We descend back down from High Camp to Plaza de Mulas (Base Camp on the west side of the mountain), which involves a 6,000ft descent into the Horcones Valley. From here, we trek out from Plaza de Mulas, following the Horcones River, where we have several great vantage points to again see the South Face of Aconcagua. We arrive at Confluencia camp and head back to Penitentes
[Machame] Oct 15 ‘03
Kilimanjaro is the highest freestanding mountain in the world. It is a dormant volcano and lies 400km south of the Equator, just inside Tanzania’s border with Kenya. It's the highest point in Africa standing at 5895m/19,340ft. It is surrounded by the hot and dry plains of the continent, with wildly contrasting vegetation from rainforest to moorlands, towering cliffs and glaciers. We climb the mountain by the picturesque Machame Route, which traverses several of the scenic micro environments found at the different elevations on the mountain.
Like most dormant volcanoes, the slopes on Kilimanjaro are mostly of reasonably low angle with occasional steeper sections, none of which are more famous than the Breach Wall, a towering cliff of
snow and ice descending dramatically from the summit slopes. Our route of ascent, via the Machame route, is incredibly varied in its topography and plant life. Each day we ascend through the various
climatic zones, each with unique and different views and highlights. What is initially lush rainforest thins to become alpine heather. Then we enter the alpine moorland with a cornucopia of weird and exotic plants. Nowhere is this more pronounced than arriving into Barranco camp, home to a large stand of Senecio Kilimanjari. The upper mountain features varied volcanic terrain that in places has a tortured appearance, the result of heated lava explosions and resultant flows that have long since cooled. As we get close to the summit, remnant glaciers are scattered around the summit crater looking like giant icebergs after the tide has gone and the route takes you close to some of these summit glaciers.
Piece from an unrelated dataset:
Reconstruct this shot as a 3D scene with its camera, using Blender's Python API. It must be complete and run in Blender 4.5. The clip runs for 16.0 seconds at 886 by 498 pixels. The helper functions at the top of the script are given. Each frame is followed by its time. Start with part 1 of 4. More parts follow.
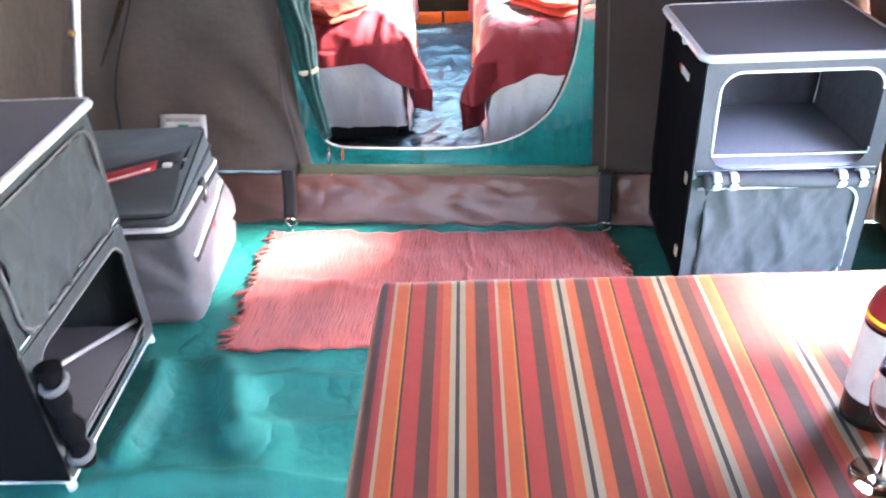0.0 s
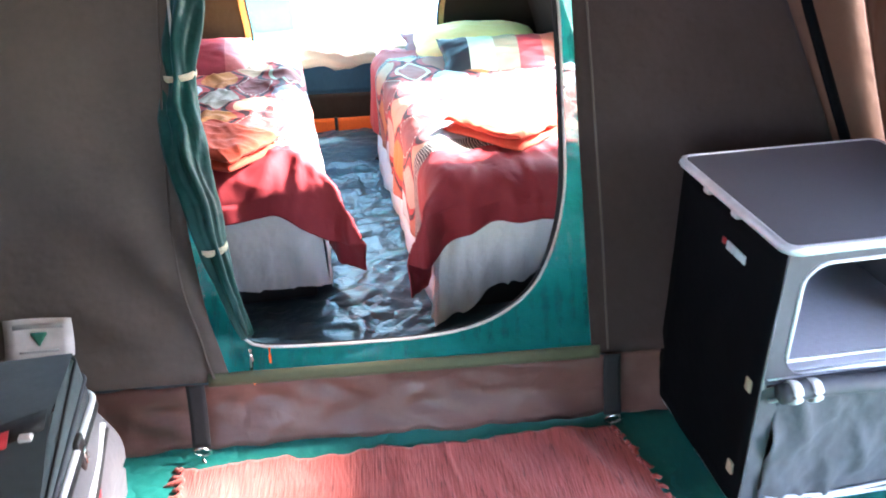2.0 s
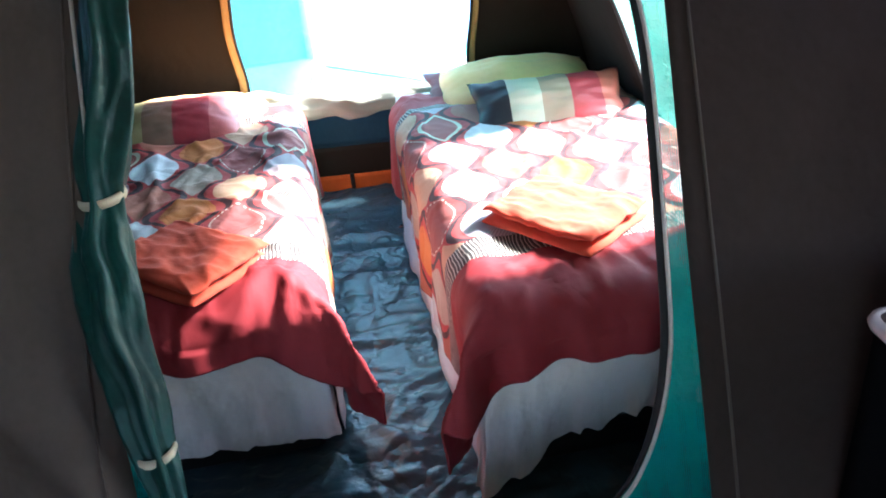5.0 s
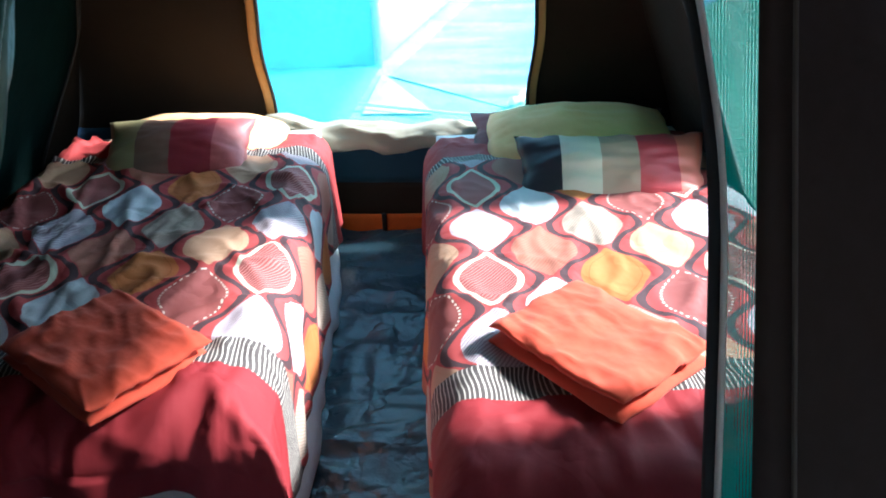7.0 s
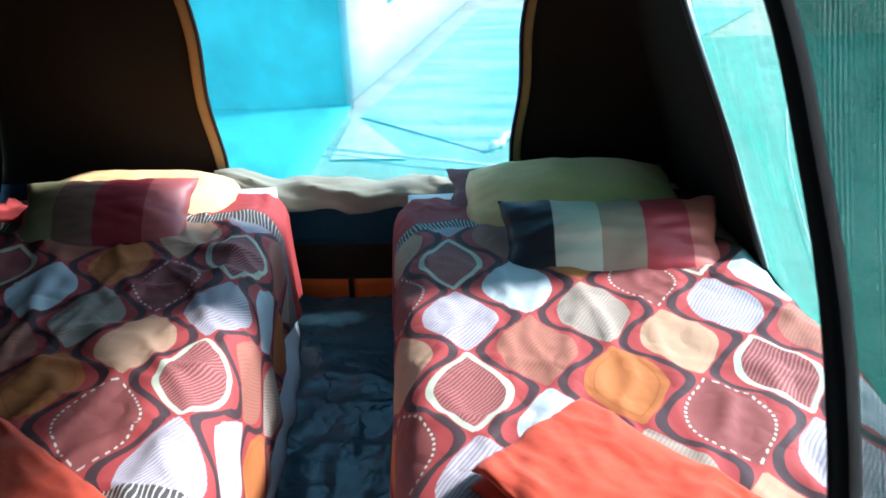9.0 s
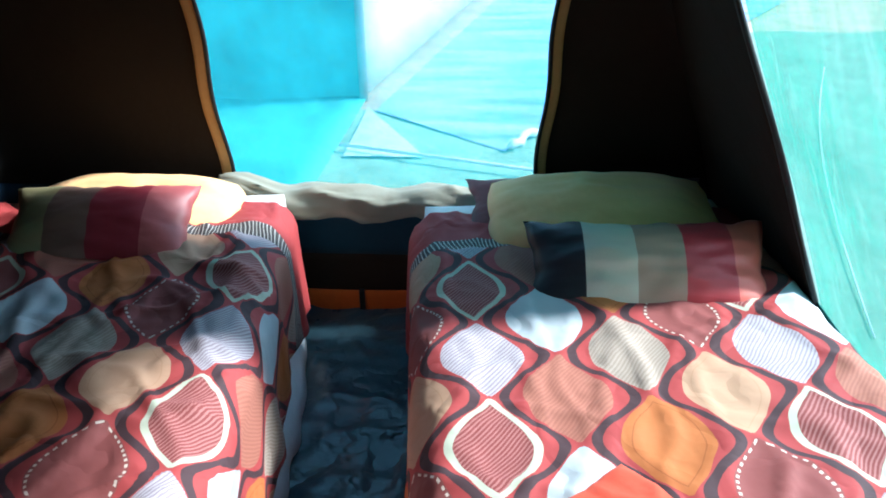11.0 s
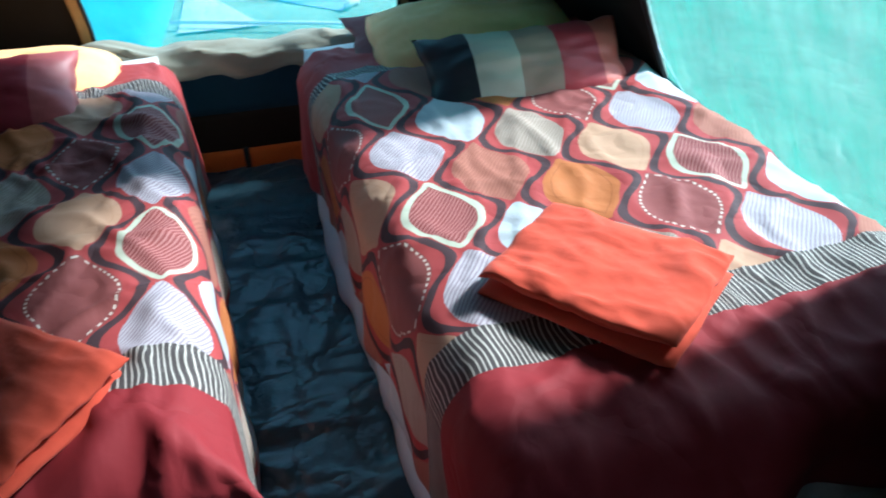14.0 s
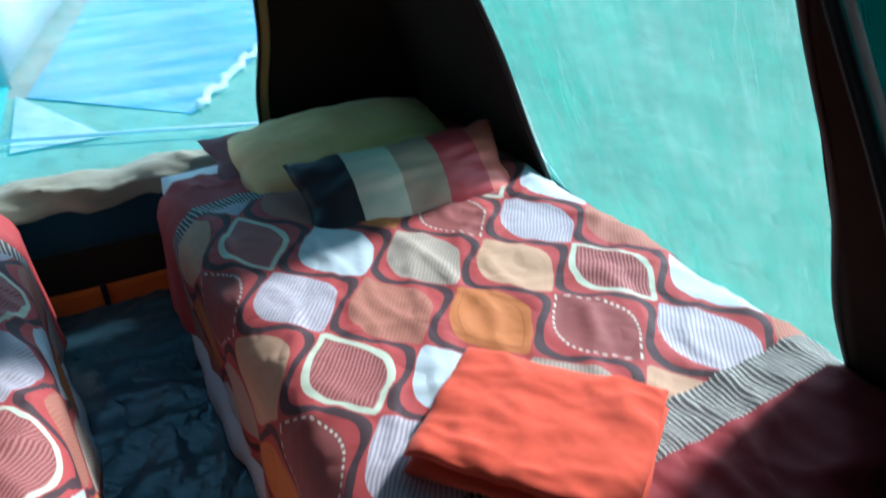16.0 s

The climb itself is trekking on well formed trails and the camps are at sites established by the Tanzanian National Park Service. At each camp there are Rangers in residence, usually living in small huts, and hence each camp is named with ‘hut’ after the name of the camp. Our final summit day begins in the early hours of the morning, to reveal a magnificent sunrise and panoramic views across the African plains.